Table of Contents
Objective
This lesson will show you how to make the PiBot detect and classify different objects that it can see with its camera. It will show you how to program the PiBot to detect and classify different objects with the camera and display them on a webpage with the video from the camera. It will also show you how to modify the webpage from Lesson 4 to allow you to drive it around and show the different objects it detects.
Parts Required
The parts below are required to complete this lesson. Note that all parts except the heatsinks and objects to be detected are included in the OSOYOO kit that can be purchased on Amazon.

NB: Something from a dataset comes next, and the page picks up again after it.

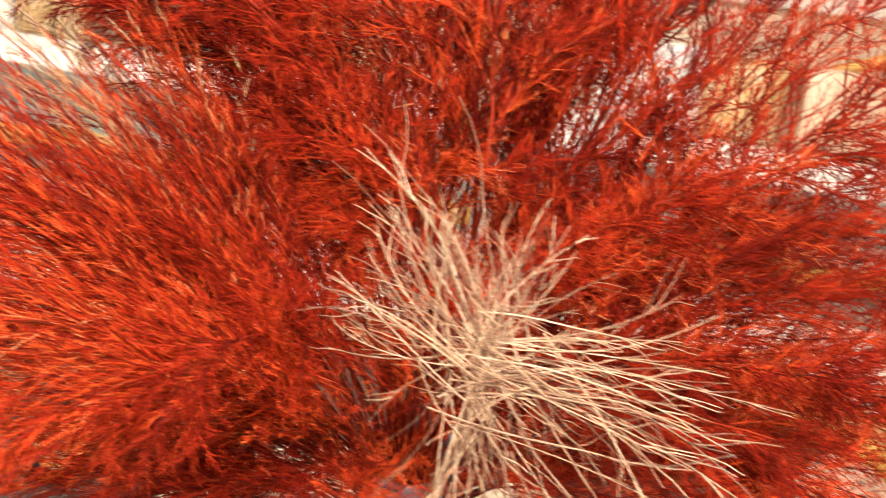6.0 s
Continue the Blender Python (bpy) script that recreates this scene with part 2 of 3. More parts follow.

- Assembled PiBot from Lesson 4
- Raspberry Pi Heatsinks
- Objects that can be detected from the list below
- People
- Cars
- Airplanes
- TV or Monitor
- Chairs
- Laptop
- Dog
- Cat
- Backpack
- Tie
- Skateboard
- Cup
- Fork
- Knife
- Spoon
- Cell Phone
- Clock
Hardware Assembly
- Turn the PiBot on and place it so that it can drive around
Remove the cover from the lens of the CSI camera before turning the PiBot on
- Place object around in front of the PiBot so that it can see them and drive around
Software
Select the appropriate link below for instructions to setup the software on the PiBot and an exploration of how it works.
Algorithm Explanation
This lesson uses a method or algorithm called a machine learning neural network to process images and detect certain objects within the image. Machine learning algorithms are composed of certain rules which are then used by the computer to learn about the characteristics of the data. The specific algorithm that is used for this lesson learned what characteristics make up the different objects listed above when they are seen in an image. The rules that were used for this algorithm are called a neural network.
Neural networks are designed to mimic the way that our brains process information draw conclusions. A neural network is composed of several layers of neurons that connect to each other and the layers above and below them. Each neuron takes in data from the layer above it and processes it based on hints that it is given called weights. It then passes the results of its processing to the layer below it. The top layer gets its input directly from the data that is being processed and the bottom layer outputs it data back to the program that is running it. During training of the neural network, the result from the bottom layer are graded and the weights are updated to achieve a higher score. After training is complete, the individual weights of each neuron are saved into a model that can then be used by another program such as in this lesson to detect objects in an image. These final weights represent the neural network's idea of what features are most important to determining the correct answer without an expert needing to figure out those features.
Machine learning neural networks can never provide a 100% certain output. They always provide results as probabilities, such as “I'm 55% certain that there is a cat in this location of the image”. Even though they don't provide a guaranteed certainty of their output, they still can be very accurate and much more efficient than algorithms that are 100% certain. They can also be used to provide very good results from input data that would be impossible to get a 100% certain result. Because they are very efficient, they can be used to provide results in real-time like we do in this lesson instead of having to wait several seconds or minutes to determine what objects are in the image.